4.      Faktor lingkungan yang terkesan aneh melihat kutu buku.
Tidak bisa dipungkiri bahwa sebagian besar lingkungan di negara kita ini sangat aneh terhadap seorang yang kutu buku, dalam artian membaca dan membawa buku kemana-mana. Entah ketika didalam angkutan umum, halte bus, dan tempat lainnya. Padahal ketika sebuah lingkungan memberikat suport dan apresiasi terhadap pembaca buku yang sudah “akut” orang akan mengikuti jejaknya menjadi pembaca buku juga. Hal ini lah yang nantinya memberi sebuah doktri tentang pentingnya membaca buku.

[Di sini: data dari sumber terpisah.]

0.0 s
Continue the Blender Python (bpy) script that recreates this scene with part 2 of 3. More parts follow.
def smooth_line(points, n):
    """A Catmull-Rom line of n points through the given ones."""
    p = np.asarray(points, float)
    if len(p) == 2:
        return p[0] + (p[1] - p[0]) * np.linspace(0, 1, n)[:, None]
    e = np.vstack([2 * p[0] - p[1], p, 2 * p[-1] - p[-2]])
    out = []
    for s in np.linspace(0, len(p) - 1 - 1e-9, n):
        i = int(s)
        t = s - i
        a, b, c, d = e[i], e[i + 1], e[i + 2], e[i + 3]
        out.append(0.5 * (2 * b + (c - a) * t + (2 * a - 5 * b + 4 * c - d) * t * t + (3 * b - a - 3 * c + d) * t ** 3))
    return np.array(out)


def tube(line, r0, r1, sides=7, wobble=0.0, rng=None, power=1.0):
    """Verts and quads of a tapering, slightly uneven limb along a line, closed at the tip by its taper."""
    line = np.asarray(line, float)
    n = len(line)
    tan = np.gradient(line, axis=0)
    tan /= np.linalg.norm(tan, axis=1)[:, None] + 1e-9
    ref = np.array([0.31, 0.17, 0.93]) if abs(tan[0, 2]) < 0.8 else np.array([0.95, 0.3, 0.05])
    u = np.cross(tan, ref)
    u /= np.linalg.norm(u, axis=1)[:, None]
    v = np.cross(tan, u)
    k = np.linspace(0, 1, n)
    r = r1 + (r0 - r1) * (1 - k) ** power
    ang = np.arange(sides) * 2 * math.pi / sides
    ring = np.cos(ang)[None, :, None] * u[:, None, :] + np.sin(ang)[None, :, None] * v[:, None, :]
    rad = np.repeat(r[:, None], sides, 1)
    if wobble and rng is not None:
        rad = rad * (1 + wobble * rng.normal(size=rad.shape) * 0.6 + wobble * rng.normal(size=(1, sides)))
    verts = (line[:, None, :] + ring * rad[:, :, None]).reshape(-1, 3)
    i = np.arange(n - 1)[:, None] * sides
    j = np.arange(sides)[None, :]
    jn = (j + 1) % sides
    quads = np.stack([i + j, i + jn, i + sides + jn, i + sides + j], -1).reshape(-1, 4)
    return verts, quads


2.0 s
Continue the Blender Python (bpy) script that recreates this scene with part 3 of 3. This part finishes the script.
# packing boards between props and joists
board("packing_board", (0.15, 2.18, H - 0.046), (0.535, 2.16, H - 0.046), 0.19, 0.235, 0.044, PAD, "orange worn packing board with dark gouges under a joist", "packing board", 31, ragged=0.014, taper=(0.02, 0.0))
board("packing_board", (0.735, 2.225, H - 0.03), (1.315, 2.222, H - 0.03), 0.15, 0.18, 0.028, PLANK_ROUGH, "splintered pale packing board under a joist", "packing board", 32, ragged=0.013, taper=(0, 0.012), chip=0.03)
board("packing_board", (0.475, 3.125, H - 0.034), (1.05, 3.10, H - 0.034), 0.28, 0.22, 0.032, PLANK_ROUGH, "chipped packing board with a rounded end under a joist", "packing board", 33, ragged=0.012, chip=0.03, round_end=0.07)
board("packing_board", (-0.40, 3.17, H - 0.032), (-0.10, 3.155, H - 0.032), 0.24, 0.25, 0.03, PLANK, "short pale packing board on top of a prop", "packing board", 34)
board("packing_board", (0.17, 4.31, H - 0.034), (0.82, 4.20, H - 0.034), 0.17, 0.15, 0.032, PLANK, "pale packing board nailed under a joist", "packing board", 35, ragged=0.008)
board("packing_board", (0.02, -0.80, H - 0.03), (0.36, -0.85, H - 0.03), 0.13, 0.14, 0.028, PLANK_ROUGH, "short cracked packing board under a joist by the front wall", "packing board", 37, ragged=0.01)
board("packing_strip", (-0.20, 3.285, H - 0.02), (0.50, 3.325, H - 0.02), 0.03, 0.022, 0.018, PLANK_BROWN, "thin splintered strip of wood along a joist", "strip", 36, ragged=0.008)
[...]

Nah setelah kita mengetahui permasalahannya apakah kita akan mengentaskan masalah ini ataukah akan tetap bersikap apatis terhadap permasalahan membaca ini. apabila kita memilih untuk apatis percayalah tujuan dari merdekanya bangsa ini tidak akan pernah tercapai.
            Untuk itu saya menghimbau kawan-kawan untuk terus mengentaskan permasalahan ini walau dengan cara terkecil yang bisa kawan-kawan lakukan. Percayalah perubahan besar itu datang dari perubahan-perubahan kecil yang biasa kita lakukan.